AIM:
Single out the lines that include the word "with". Copy them.

--- ENTRIES PROVIDED ---

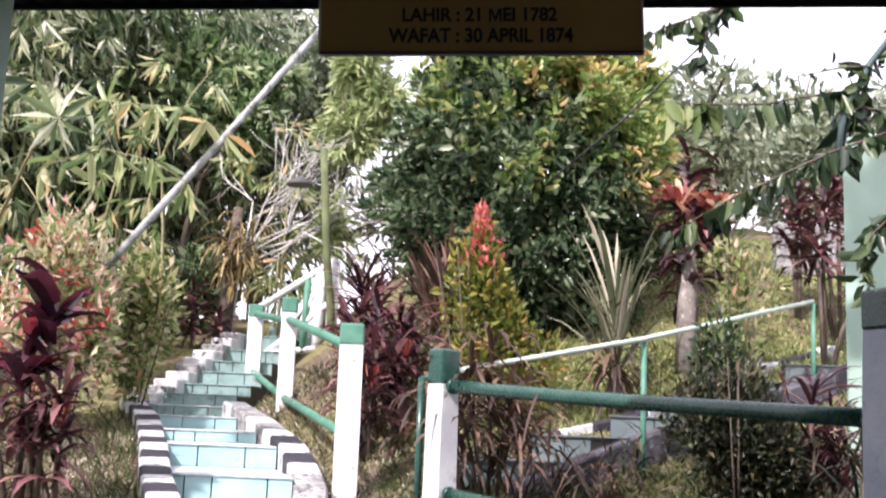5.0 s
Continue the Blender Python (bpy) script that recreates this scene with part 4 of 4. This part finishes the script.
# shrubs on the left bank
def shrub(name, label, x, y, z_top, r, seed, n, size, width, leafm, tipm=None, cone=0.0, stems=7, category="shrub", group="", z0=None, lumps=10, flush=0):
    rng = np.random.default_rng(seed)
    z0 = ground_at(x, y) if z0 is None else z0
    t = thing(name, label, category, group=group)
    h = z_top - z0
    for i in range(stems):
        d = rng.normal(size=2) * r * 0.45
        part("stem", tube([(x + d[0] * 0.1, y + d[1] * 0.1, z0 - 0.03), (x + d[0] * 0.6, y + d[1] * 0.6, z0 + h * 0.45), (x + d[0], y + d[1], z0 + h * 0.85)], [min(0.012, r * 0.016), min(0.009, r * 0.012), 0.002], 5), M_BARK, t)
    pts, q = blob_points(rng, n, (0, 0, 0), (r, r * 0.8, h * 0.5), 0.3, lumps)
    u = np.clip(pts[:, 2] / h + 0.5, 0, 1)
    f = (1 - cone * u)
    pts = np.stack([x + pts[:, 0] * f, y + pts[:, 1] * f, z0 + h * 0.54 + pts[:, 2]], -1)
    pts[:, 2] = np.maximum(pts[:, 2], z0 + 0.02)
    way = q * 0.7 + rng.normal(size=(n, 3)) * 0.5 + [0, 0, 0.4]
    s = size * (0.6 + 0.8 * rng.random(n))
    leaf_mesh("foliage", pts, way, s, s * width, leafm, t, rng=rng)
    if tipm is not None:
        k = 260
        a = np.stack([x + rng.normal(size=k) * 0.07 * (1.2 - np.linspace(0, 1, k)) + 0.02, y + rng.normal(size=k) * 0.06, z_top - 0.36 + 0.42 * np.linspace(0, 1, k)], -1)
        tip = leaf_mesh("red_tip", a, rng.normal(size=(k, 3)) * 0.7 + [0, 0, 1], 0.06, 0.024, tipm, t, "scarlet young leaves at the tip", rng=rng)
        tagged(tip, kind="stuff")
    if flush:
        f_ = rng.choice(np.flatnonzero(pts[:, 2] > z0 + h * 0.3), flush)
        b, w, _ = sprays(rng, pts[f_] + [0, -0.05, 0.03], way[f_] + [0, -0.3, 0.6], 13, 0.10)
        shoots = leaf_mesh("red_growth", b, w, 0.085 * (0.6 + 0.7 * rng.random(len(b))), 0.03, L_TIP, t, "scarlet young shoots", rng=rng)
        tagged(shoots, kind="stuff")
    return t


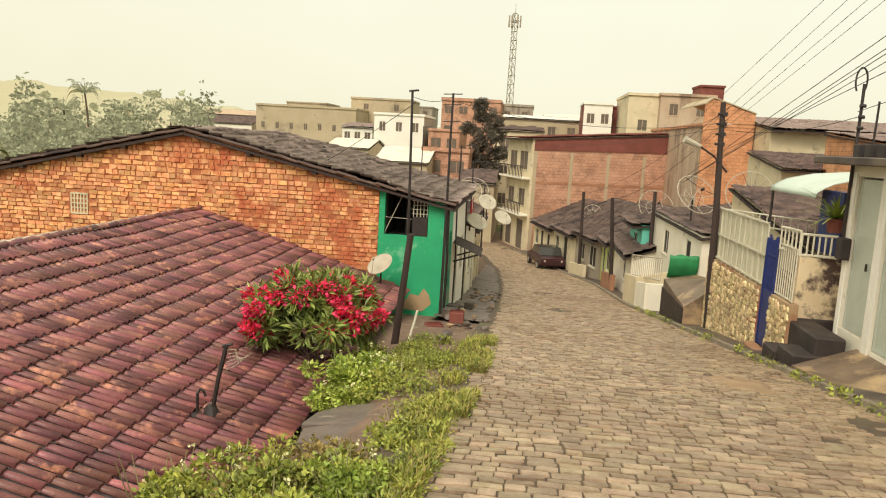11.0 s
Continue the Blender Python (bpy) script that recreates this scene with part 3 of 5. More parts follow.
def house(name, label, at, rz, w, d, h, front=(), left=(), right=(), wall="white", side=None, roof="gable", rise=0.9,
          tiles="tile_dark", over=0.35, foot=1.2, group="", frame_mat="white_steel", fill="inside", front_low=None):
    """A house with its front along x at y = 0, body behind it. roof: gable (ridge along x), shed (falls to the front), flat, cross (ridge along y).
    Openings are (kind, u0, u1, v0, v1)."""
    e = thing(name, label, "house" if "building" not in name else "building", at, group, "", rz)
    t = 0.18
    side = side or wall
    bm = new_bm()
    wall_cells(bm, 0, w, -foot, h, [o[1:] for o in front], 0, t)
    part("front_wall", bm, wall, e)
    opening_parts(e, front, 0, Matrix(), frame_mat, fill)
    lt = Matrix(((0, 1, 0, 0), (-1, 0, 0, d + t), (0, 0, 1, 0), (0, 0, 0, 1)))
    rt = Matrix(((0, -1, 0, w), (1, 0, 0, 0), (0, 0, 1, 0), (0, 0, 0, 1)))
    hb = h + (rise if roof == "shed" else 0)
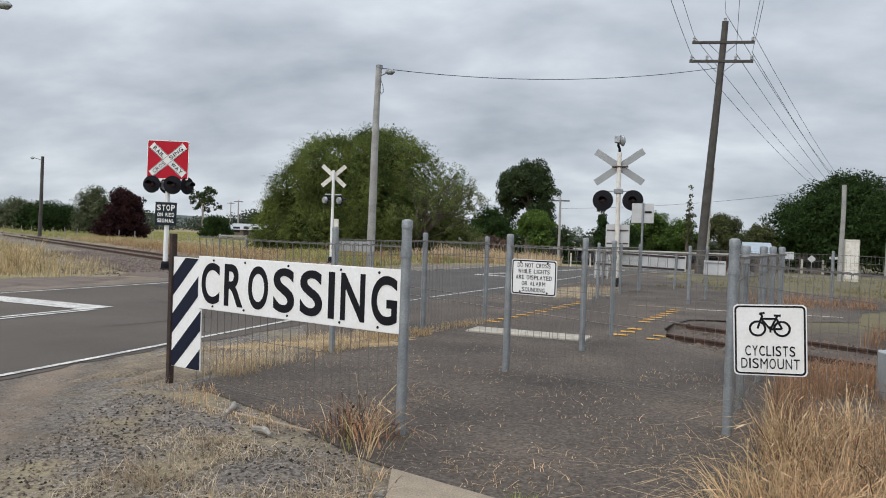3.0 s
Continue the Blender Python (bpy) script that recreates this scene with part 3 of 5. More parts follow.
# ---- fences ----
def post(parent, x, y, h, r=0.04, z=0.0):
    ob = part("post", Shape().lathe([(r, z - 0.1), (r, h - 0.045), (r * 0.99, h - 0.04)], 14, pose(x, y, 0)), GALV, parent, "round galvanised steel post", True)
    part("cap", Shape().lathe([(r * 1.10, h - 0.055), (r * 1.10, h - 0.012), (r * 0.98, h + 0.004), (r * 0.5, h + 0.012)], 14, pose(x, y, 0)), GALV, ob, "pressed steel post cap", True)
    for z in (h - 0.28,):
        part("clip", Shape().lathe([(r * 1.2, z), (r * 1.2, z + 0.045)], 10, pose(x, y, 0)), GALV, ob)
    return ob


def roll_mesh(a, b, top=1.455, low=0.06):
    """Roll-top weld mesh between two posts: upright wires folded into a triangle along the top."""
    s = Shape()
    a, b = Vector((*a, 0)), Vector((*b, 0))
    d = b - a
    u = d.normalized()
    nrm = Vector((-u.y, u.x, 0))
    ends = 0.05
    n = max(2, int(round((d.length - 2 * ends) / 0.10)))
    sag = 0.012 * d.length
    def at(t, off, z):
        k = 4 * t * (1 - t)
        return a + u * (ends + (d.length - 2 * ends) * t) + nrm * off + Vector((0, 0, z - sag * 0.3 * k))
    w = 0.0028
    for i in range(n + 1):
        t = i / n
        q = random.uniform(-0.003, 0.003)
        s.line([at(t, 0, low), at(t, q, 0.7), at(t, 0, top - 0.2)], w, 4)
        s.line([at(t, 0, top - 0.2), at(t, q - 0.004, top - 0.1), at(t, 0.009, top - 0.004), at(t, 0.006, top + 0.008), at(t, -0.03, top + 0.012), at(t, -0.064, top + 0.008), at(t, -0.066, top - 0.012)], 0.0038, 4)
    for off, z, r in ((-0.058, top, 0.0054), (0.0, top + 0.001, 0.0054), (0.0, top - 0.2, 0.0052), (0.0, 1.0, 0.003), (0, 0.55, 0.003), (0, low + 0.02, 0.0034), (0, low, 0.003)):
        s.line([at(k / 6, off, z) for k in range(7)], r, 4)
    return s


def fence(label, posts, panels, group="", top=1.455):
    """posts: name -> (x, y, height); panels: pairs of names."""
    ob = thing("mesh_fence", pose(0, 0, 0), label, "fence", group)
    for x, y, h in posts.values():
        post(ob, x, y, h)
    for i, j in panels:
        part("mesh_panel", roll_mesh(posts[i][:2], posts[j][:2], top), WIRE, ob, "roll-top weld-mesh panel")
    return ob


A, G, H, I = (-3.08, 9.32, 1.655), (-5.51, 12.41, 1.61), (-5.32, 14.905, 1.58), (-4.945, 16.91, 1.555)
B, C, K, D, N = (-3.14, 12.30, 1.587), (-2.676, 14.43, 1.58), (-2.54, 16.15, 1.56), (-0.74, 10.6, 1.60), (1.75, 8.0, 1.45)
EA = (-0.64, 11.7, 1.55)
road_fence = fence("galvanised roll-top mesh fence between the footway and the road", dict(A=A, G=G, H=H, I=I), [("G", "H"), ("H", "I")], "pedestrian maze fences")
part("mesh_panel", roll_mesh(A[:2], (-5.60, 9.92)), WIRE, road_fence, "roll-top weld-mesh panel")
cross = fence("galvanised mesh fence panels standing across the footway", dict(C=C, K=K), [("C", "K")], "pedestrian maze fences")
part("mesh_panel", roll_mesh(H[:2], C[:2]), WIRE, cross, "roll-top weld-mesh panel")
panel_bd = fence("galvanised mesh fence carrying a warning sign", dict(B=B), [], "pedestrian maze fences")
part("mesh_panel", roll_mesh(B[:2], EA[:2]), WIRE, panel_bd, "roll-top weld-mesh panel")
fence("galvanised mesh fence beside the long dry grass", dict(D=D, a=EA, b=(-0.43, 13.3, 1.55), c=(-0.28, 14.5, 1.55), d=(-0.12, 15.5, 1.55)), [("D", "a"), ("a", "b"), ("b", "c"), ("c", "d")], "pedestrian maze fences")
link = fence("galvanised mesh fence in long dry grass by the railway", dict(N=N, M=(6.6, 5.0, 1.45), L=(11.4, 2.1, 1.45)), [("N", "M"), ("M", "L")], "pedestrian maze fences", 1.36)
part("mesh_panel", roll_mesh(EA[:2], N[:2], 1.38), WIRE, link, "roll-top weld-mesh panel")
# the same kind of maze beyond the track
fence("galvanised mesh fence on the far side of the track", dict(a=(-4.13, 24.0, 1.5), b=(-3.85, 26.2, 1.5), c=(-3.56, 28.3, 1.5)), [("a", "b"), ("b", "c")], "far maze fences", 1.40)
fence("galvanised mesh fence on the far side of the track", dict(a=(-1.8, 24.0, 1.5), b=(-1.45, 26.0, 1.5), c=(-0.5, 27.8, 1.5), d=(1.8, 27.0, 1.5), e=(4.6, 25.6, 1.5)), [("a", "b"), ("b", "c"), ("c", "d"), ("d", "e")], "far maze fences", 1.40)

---

RESPONSE:
Continue the Blender Python (bpy) script that recreates this scene with part 4 of 4. This part finishes the script.
Continue the Blender Python (bpy) script that recreates this scene with part 3 of 5. More parts follow.
    """A house with its front along x at y = 0, body behind it. roof: gable (ridge along x), shed (falls to the front), flat, cross (ridge along y).
Continue the Blender Python (bpy) script that recreates this scene with part 3 of 5. More parts follow.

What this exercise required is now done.